Hauwa Nuhu Shiffi: Credit: Hauwa Nuhu Shiffi

Hauwa Shaffii Nuhu is a 22-year-old poet who participated in protests in Minna, Niger State.

“We tried to have a protest in my city – Minna, Niger State – but it wasn’t very big. Still, it was heartbreaking because the police kept trying to frighten us. They were so, so angry at the fact that we dared to say “stop killing us”. I was so stunned at the fury. The events of the night of the Lekki Massacre are not the sort of thing that one just gets over, especially because a lot of us watched the Livestream. I still have nightmares about it, I still randomly burst into tears when I remember it. One time I was at the bank, and on the TV during those brief commercial breaks where they just show a ‘mashup’ of different historic times and videos, a very short clip of the police firing water canisters at protesters in Abuja played, and I just started crying. because the events of those two weeks just rushed over me again. We asked to not be killed and we got killed for it.

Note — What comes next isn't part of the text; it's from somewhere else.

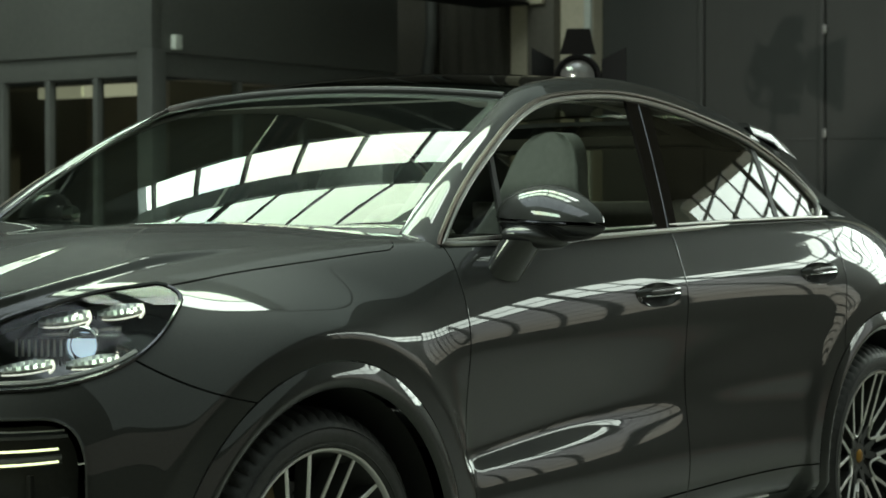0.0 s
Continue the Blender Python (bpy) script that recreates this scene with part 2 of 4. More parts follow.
# ---- sheets: patches of surface that are trimmed to panels ----
class Sheet:
    def __init__(self, co, nor, att, polys):
        self.co, self.nor, self.att, self.polys = co, nor, att, polys

    def clipped(self, val):
        """The part of the sheet where val, given vertex by vertex, is not negative."""
        co, nor, att = list(self.co), list(self.nor), list(self.att)
        cut, out = {}, []
        for p in self.polys:
            v = [val[i] for i in p]
            if min(v) >= 0:
                out.append(p)
                continue
            if max(v) < 0:
                continue
            q = []
            for i in range(len(p)):
                a, b = p[i], p[(i + 1) % len(p)]
                va, vb = val[a], val[b]
                if va >= 0:
                    q.append(a)
                if (va >= 0) != (vb >= 0):
                    key = (min(a, b), max(a, b))
                    if key not in cut:
                        f = va / (va - vb)
                        co.append(co[a] + (co[b] - co[a]) * f)
                        nor.append(nor[a] + (nor[b] - nor[a]) * f)
                        att.append(att[a] + (att[b] - att[a]) * f)
                        cut[key] = len(co) - 1
                    q.append(cut[key])
            if len(q) > 2:
                out.append(q)
        used = sorted({i for p in out for i in p})
        at = {i: k for k, i in enumerate(used)}
        return Sheet(np.array([co[i] for i in used]).reshape(-1, 3), np.array([nor[i] for i in used]).reshape(-1, 3),
                     np.array([att[i] for i in used]).reshape(-1, 2), [[at[i] for i in p] for p in out])

    def trim(self, field):
        return self.clipped(field(self.co[:, 0], self.co[:, 1], self.co[:, 2], self.att[:, 0], self.att[:, 1])) if len(self.co) else self

    def mirrored(self):
        s = np.array([1, -1, 1])
        return Sheet(self.co * s, self.nor * s, self.att, [p[::-1] for p in self.polys])

    def joined(self, other):
        n = len(self.co)
        return Sheet(np.concatenate([self.co, other.co]), np.concatenate([self.nor, other.nor]), np.concatenate([self.att, other.att]),
                     self.polys + [[i + n for i in p] for p in other.polys])

    def moved(self, d):
        return Sheet(self.co + self.nor * d, self.nor, self.att, self.polys)

    def mesh(self, name, material, flange=0.0):
        co, nor, polys = [tuple(c) for c in self.co], [tuple(n) for n in self.nor], [list(p) for p in self.polys]
        if flange:
            seen = {}
            for p in polys:
                for a, b in zip(p, p[1:] + p[:1]):
                    seen[(a, b)] = seen.get((a, b), 0) + 1
            rim = [(a, b) for a, b in seen if (b, a) not in seen]
            low, top = {}, {}
            for a, b in rim:
                e = self.co[b] - self.co[a]
                face = np.cross(e, self.nor[a])
                face /= max(np.linalg.norm(face), 1e-9)
                for i in (a, b):
                    if i not in low:
                        top[i], low[i] = len(co), len(co) + 1
                        co += [tuple(self.co[i]), tuple(self.co[i] - self.nor[i] * flange)]
                        nor += [tuple(face), tuple(face)]
                polys.append([top[b], top[a], low[a], low[b]])
        me = bpy.data.meshes.new(name)
        me.from_pydata(co, [], polys)
        me.polygons.foreach_set("use_smooth", [True] * len(polys))
        me.materials.append(material)
        me.normals_split_custom_set_from_vertices(nor)
        return me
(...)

I think we’re at a place where our collective consciousness has peaked or been awakened, and what this has done is to kill our hitherto usual strategy of decrying something bad on social media for a few hours and then going back to normal. Now, we are ready to stay on the matter for as long as it takes to get a reaction from the appropriate body. That is huge. That is very huge. Now I want this to translate to an informed voter turnout when the elections come.”